Inaugural Global Health Policy Summit

London, 01 August 2012

Distinguished guests,

Many of you here today may be asking a logical question: What is she doing here? Isn’t she the UNESCO Special Envoy for Education? An advocate for the right to education for all? The one who believes that education is too precious to be interrupted? Whether by conflict or disaster, manmade or natural. Or to put it in medical terms, “the Education obsessive compulsive one”?

So let me explain.

When my dear friend, Ara, came to see me with this idea of a summit for health, I paused for a few seconds to think about such a platform where issues of health can be tackled in different ways and from different angles; Where innovative ideas and antidotes for endemic and epidemic diseases can be explored; Where new approaches for quality accessible healthcare can be shared.

As an advocate of the UN M.D.Gs, I have seen with my own eyes the profound and positive role that education can play in lifting people out of poverty and helping them participate in, and contribute to, society. I have also seen how closely education is linked to health.

And not just in the sense that a healthy body means a healthy mind. But also in the sense that improved education automatically improves health.

For example, basic education for young mothers dramatically raises the chances of their babies' survival. You will know that a child born to a literate mother is 50 percent more likely to live past the age of five. So never under-estimate the power of education. And that’s exactly why I am here.

I have been hugely impressed by the potential of the innovations that have been identified as part of the preparation for today’s meeting, many of which will be showcased today. In fact, this Summit bears many similarities to a hugely successful international education collaboration that we run in Qatar.

Now in its fourth year, WISE - the World Innovation Summit for Education - brings together over a thousand decision-makers and practitioners from all over the world to support, nurture and promote innovation in education. This isn’t just a productive annual forum, but is also a permanent global network for the exchange, development and refinement of ideas.

The success of WISE also reflects the active and innovative contributions that Qatar has made to the global-isation of higher education and research over the past two decades. At Qatar Foundation's Education City we have partnered with some of the world's foremost research universities to offer research education programs to students of almost ninety nationalities.

More recently, Qatar has embarked on an ambitious major reform programme for health. This is reflected in our National Health Strategy, which aims to develop, within Qatar, world-leading research, education and health programs and institutions such as the Sidra Medical and Research Centre.

Those of us gathered today at this Summit are from many diverse backgrounds and geographies, but we are all assembled here because we all know that many of the health issues we each face at home are in reality, global issues. I hardly need say that disease knows no borders - and neither can our efforts to coordinate and improve prevention and treatment.

The provision of quality and affordable health services is one of the most daunting challenges we face today. And the challenge goes further than the bounds of traditional healthcare programmes into preventative social policies and even beyond.

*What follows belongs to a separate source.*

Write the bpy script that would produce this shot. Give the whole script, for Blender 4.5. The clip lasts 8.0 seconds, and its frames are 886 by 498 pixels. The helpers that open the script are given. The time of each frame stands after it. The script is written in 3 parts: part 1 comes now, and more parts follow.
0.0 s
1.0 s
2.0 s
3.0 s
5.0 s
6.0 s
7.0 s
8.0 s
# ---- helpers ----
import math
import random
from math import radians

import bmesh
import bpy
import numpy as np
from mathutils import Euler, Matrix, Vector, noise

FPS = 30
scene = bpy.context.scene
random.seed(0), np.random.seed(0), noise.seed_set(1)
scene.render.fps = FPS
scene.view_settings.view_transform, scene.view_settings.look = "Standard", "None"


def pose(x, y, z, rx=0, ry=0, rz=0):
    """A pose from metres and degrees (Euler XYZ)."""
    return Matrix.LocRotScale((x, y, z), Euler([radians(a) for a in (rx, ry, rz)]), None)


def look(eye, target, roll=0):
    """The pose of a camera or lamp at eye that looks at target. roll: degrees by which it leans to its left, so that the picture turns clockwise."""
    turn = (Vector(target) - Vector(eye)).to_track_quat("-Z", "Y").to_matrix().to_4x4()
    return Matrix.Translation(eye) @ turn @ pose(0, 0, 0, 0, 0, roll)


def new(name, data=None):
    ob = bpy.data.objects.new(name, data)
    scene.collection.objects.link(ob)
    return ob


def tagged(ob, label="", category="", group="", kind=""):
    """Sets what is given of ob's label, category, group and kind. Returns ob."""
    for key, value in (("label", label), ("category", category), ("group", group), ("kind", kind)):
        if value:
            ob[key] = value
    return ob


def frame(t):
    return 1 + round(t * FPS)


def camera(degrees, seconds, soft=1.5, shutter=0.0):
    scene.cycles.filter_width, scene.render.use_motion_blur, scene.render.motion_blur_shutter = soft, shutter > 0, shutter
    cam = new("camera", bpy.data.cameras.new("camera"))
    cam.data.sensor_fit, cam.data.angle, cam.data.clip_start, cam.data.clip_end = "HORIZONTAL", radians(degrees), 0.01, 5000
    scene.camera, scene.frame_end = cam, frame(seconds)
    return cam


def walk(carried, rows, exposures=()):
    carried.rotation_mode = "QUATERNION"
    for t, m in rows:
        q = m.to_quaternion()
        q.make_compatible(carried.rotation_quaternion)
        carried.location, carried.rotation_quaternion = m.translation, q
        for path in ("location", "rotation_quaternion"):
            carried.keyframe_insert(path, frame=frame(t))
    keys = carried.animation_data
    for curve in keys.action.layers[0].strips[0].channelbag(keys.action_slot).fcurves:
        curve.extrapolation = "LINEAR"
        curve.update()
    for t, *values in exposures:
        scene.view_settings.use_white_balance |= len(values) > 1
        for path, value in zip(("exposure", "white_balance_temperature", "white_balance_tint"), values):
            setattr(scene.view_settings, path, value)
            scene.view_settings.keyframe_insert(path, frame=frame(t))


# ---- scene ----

Innovation can perhaps provide answers to some of these challenges, but I feel it is important to stress that innovation can never lead us astray from the fundamental principles upon which we are all agreed; that health is a basic human right and the provision of an equitable, universal health service is the obligation on us that arises from that right.

We need to find new ways to tackle the global inequity arising from poor governance, pharmaceutical monopolies, corruption and again, lack of education.

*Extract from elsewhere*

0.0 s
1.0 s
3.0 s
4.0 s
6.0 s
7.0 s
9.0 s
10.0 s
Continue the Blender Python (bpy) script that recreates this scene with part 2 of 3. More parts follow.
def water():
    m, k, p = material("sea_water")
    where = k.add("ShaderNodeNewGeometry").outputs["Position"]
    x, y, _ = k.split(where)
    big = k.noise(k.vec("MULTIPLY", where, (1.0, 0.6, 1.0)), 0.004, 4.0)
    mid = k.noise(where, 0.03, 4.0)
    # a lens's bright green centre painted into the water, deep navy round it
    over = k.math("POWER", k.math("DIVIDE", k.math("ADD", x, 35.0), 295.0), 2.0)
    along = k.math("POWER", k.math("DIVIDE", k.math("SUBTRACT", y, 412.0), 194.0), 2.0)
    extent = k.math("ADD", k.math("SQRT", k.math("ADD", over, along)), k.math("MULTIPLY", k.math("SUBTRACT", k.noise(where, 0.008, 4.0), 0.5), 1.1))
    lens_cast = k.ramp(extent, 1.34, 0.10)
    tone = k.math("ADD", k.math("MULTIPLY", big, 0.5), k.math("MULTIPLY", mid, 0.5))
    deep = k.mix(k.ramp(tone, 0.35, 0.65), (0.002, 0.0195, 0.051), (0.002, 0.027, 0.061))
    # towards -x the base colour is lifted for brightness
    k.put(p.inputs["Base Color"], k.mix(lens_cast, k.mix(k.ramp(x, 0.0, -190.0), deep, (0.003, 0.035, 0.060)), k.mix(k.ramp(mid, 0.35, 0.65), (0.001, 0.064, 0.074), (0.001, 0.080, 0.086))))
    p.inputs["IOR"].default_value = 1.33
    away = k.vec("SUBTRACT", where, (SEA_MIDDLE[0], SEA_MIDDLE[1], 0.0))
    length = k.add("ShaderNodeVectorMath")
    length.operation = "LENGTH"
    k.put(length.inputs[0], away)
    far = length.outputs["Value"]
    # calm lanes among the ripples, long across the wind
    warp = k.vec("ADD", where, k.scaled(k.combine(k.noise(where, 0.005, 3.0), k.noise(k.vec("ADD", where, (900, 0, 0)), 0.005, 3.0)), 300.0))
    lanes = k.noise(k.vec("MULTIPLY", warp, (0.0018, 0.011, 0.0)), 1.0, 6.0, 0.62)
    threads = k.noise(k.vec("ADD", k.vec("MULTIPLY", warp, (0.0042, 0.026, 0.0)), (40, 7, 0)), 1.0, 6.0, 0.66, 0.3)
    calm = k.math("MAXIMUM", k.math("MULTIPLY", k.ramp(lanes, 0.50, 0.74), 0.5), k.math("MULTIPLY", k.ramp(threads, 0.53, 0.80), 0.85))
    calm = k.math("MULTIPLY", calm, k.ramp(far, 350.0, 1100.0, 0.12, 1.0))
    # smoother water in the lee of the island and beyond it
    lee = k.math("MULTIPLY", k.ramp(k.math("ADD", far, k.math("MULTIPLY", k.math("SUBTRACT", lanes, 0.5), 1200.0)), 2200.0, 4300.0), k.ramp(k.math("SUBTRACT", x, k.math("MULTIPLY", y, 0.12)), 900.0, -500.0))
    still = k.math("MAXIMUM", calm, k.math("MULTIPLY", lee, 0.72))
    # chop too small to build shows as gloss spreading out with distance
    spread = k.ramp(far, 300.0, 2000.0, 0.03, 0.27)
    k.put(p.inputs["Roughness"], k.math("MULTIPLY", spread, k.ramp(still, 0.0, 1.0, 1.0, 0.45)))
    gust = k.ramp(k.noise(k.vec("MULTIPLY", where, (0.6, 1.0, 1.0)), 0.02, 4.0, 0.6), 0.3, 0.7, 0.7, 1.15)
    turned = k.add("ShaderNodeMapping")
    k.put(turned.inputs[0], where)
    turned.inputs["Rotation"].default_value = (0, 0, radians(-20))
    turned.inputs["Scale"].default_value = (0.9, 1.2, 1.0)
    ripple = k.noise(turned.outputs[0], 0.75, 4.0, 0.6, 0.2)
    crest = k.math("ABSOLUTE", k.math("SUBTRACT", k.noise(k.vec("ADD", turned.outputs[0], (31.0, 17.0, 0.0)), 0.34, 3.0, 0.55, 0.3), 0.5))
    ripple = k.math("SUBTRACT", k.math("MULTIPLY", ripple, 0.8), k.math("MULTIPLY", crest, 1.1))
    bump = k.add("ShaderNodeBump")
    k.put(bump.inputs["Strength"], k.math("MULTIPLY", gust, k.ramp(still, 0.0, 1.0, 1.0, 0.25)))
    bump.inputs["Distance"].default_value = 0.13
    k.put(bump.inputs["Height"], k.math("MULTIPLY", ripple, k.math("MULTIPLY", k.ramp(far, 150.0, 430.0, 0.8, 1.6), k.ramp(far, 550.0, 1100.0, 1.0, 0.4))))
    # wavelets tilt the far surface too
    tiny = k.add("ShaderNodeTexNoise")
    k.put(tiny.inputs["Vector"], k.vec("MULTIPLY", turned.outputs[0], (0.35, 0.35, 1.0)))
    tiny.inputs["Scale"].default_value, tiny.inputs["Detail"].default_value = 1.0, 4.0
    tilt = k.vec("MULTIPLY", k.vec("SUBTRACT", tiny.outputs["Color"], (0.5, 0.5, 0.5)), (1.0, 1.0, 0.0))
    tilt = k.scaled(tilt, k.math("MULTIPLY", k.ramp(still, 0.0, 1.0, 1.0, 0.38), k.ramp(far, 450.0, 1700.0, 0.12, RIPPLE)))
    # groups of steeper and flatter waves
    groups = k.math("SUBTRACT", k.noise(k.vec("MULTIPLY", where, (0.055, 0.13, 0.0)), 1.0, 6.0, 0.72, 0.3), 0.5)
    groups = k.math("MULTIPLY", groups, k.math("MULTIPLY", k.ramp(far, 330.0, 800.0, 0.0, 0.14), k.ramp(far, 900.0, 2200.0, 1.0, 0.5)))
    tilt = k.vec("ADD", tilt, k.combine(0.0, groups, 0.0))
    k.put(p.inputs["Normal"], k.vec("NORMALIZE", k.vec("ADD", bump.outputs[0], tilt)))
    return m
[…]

These result in restrictions on access to affordable medicines - and the failure to support research into conditions that particularly affect the poor.

Looking to the future, I’m delighted to announce that next year’s Summit will take place in Doha with the support of Qatar Foundation.

Once again it will bring together health innovators and reformers from around the world to exchange ideas, learn from international experience and collaborate in developing the new solutions we so-urgently need.

We hope that this annual health summit will become a natural counterpart to our annual WISE event for the global education sector.

Today's summit represents the fruition of months of intensive work.

The seven reports published today, have been developed by international working groups, chaired by experts of the highest caliber. I will be interested to see how these reports are received today – and, more importantly, what changes we have made as a result by the next summit.

In the report on Primary care, I was particularly interested in the emphasis on prevention. In Qatar, we spend 10% of our 3 billion dollar annual budget on prevention, but this is not enough in a country with a tendency towards lifestyle diseases. We are committing to raising the proportion we spend on prevention – and next year we will have some new data to share with you.

So once again I would like to thank Lord Darzi for his dedication and commitment to launching this initiative.

He has made a powerful global commitment to supporting health reform and innovation.

I challenge all of you to do the same.